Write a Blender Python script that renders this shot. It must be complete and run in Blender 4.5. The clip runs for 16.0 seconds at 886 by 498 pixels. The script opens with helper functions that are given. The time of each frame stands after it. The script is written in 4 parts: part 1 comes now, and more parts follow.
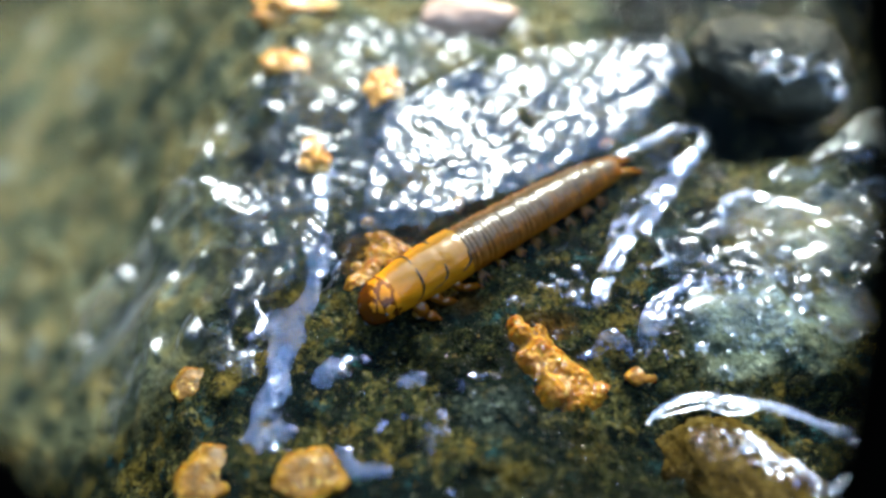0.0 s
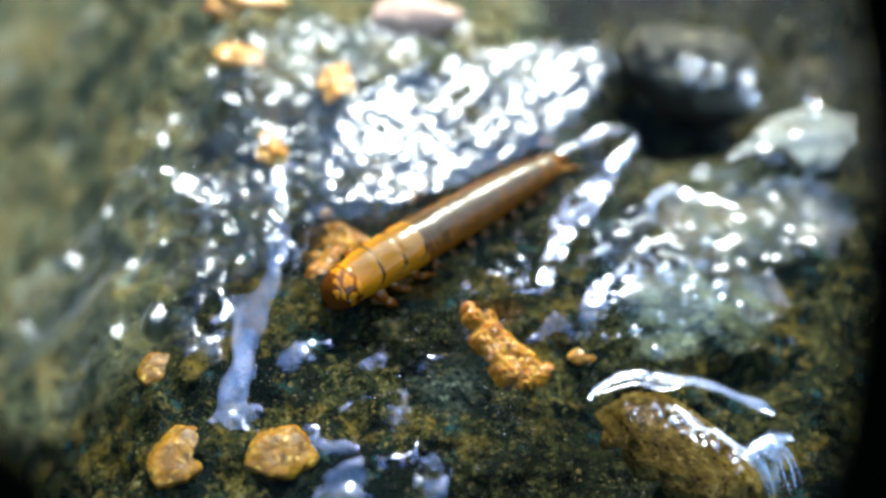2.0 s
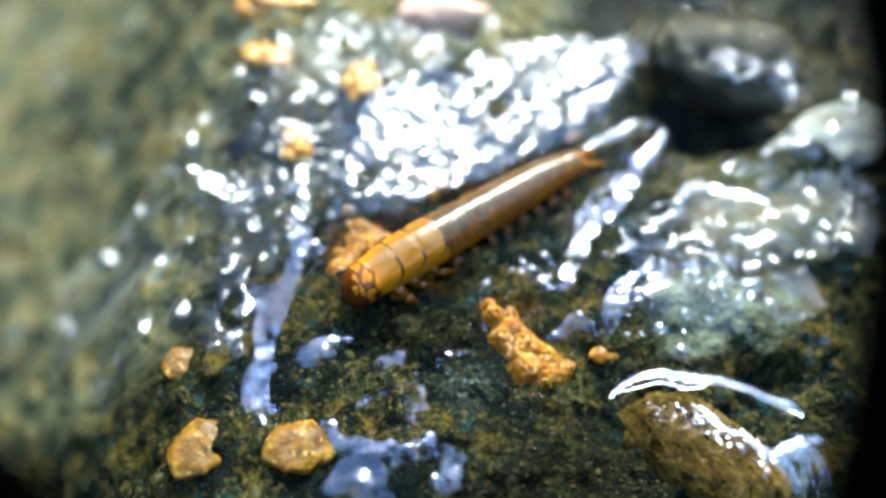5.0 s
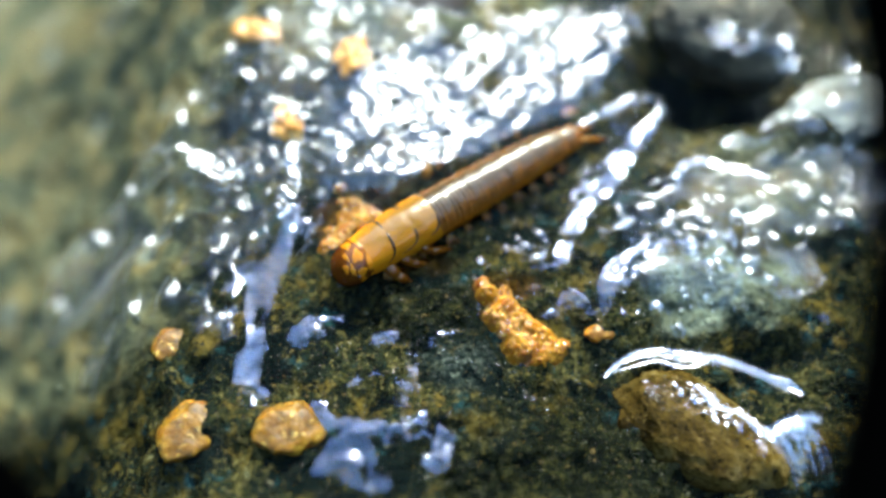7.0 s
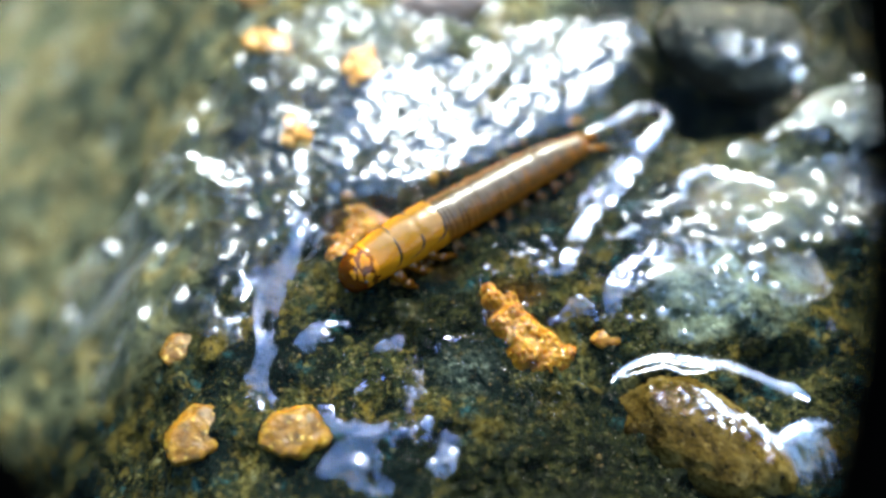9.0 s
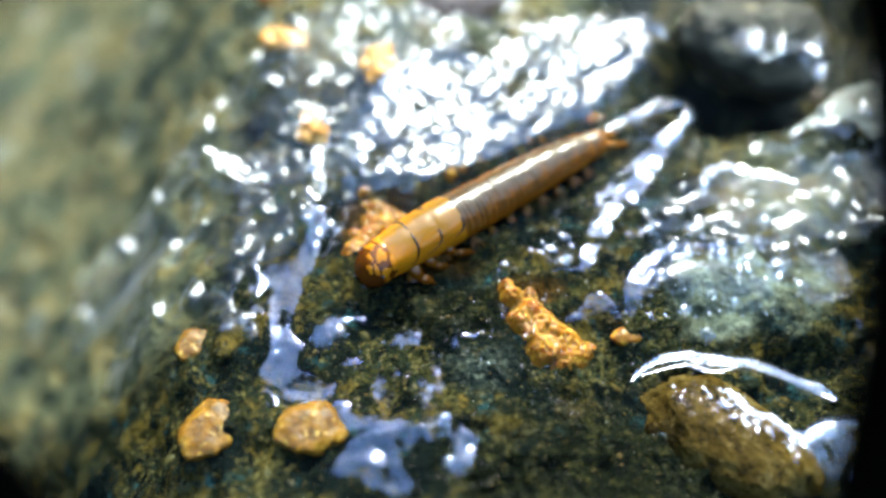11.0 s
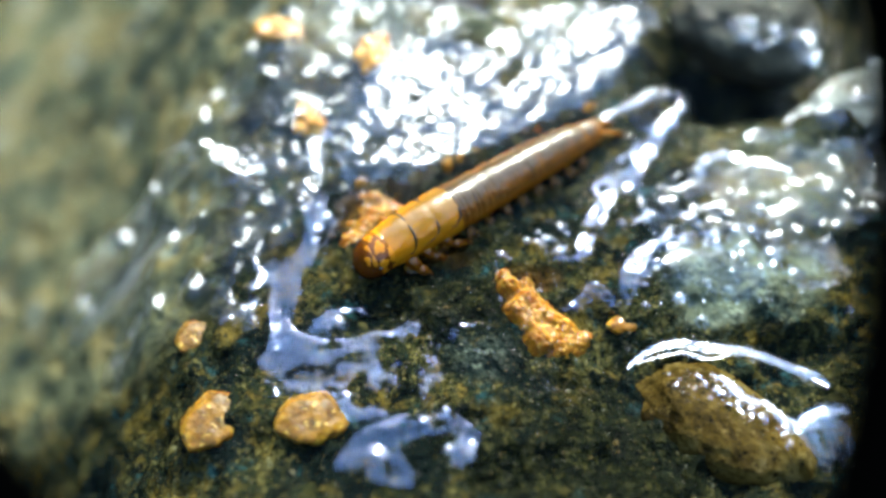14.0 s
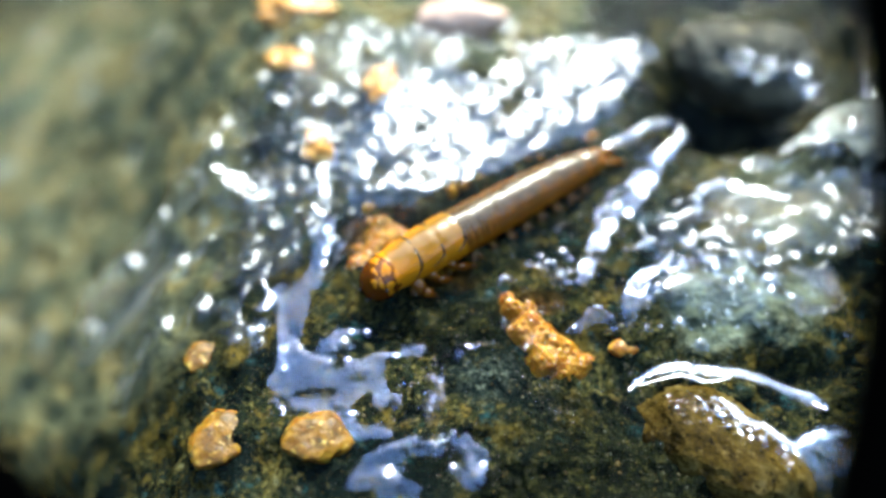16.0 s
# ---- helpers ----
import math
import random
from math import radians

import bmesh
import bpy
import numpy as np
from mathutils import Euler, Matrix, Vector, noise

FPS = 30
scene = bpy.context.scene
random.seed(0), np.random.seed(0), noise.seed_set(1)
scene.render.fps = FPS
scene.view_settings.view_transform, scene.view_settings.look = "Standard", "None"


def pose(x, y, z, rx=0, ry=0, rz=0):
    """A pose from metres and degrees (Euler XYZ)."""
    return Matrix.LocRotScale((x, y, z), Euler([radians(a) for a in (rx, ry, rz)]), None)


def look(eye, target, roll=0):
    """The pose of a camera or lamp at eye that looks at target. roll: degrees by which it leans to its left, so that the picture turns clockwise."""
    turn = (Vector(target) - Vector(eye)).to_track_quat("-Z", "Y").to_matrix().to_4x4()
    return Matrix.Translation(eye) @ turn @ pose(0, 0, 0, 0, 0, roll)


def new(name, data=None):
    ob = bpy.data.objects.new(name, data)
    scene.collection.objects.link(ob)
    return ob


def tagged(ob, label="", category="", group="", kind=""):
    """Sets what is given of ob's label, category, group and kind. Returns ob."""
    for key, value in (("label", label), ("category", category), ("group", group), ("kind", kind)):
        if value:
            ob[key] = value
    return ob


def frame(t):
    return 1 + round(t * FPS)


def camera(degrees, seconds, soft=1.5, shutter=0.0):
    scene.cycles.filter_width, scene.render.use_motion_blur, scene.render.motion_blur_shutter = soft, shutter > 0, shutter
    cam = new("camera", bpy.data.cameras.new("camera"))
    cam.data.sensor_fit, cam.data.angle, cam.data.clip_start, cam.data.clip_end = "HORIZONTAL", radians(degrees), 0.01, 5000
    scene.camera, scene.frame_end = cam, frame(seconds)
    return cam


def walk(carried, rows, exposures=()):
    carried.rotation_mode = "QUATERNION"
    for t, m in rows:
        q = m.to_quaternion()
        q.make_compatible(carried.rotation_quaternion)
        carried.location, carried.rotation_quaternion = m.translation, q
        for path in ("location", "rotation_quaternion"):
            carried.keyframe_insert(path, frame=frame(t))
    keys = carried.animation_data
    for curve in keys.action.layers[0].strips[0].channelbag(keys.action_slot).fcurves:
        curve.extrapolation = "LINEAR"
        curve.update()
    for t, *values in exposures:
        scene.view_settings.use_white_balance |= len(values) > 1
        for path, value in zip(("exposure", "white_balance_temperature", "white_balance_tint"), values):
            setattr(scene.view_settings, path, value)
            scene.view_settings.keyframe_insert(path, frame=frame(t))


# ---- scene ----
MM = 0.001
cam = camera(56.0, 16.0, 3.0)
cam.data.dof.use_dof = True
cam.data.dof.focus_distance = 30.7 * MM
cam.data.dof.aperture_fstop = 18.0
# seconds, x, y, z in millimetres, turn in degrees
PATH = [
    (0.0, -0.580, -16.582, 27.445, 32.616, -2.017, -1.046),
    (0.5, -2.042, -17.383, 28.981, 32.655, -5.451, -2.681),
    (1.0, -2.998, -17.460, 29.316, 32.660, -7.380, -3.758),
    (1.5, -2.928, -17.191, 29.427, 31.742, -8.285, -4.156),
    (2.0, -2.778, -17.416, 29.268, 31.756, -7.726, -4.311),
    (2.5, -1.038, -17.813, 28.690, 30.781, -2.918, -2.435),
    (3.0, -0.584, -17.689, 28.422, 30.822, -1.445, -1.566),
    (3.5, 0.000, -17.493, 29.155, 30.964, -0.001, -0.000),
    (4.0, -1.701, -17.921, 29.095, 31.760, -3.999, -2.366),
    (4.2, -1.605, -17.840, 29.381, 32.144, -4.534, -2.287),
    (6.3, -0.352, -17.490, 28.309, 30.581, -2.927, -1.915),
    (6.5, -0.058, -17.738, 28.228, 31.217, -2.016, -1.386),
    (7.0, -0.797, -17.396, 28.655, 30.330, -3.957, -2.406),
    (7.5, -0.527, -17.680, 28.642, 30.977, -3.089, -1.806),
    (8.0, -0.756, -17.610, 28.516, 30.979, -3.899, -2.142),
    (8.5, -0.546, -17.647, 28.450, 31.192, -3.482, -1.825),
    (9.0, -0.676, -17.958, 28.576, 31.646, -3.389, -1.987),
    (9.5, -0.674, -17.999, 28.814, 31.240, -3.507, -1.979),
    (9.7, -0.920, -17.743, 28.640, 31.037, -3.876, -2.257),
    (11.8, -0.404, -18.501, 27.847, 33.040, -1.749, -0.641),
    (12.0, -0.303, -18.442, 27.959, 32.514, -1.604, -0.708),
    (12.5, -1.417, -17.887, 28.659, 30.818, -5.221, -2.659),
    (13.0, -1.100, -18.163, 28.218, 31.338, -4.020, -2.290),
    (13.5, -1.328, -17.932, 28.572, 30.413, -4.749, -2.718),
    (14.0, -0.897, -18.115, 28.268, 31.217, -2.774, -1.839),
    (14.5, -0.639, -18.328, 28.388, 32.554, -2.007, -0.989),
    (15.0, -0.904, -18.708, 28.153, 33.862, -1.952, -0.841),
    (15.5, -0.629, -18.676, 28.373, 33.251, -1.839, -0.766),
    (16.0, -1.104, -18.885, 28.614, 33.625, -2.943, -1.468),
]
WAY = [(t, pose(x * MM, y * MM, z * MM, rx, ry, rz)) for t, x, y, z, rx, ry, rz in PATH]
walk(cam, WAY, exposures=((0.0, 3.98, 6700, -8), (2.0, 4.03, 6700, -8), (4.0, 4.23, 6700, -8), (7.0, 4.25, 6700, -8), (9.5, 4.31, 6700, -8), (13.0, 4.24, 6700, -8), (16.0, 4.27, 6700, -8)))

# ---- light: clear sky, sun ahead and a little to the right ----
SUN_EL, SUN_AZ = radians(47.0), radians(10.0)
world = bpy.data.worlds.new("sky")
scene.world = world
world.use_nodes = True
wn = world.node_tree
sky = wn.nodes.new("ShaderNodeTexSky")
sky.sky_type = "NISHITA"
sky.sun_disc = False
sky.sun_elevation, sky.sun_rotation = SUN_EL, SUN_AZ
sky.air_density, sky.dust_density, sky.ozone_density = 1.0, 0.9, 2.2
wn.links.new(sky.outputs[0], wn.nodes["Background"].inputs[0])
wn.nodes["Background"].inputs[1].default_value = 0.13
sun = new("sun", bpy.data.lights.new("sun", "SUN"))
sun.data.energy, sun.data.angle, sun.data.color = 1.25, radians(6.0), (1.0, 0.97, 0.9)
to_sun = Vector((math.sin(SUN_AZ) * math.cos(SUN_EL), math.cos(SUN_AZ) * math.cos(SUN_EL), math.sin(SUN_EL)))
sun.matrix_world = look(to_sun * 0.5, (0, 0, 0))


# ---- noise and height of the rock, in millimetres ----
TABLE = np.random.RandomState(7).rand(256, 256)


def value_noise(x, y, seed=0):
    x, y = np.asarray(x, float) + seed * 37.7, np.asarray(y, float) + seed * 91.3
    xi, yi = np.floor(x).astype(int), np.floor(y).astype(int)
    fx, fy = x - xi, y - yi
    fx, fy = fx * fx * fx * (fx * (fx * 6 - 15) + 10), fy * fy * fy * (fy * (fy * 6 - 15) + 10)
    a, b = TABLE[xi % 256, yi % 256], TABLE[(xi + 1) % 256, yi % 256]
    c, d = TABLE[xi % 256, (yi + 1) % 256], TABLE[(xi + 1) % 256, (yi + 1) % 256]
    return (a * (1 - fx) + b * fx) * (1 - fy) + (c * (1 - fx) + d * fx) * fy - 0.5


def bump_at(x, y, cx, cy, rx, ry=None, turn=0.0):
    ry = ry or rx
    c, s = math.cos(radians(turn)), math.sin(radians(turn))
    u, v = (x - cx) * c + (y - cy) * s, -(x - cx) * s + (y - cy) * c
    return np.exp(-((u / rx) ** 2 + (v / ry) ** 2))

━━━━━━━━

◆ Task requirements
Print, exactly as written, the lines above from the first one to the one containing "import numpy as np". Leave out pictures.

◆ Task response
Write a Blender Python script that renders this shot. It must be complete and run in Blender 4.5. The clip runs for 16.0 seconds at 886 by 498 pixels. The script opens with helper functions that are given. The time of each frame stands after it. The script is written in 4 parts: part 1 comes now, and more parts follow.
0.0 s
2.0 s
5.0 s
7.0 s
9.0 s
11.0 s
14.0 s
16.0 s
# ---- helpers ----
import math
import random
from math import radians

import bmesh
import bpy
import numpy as np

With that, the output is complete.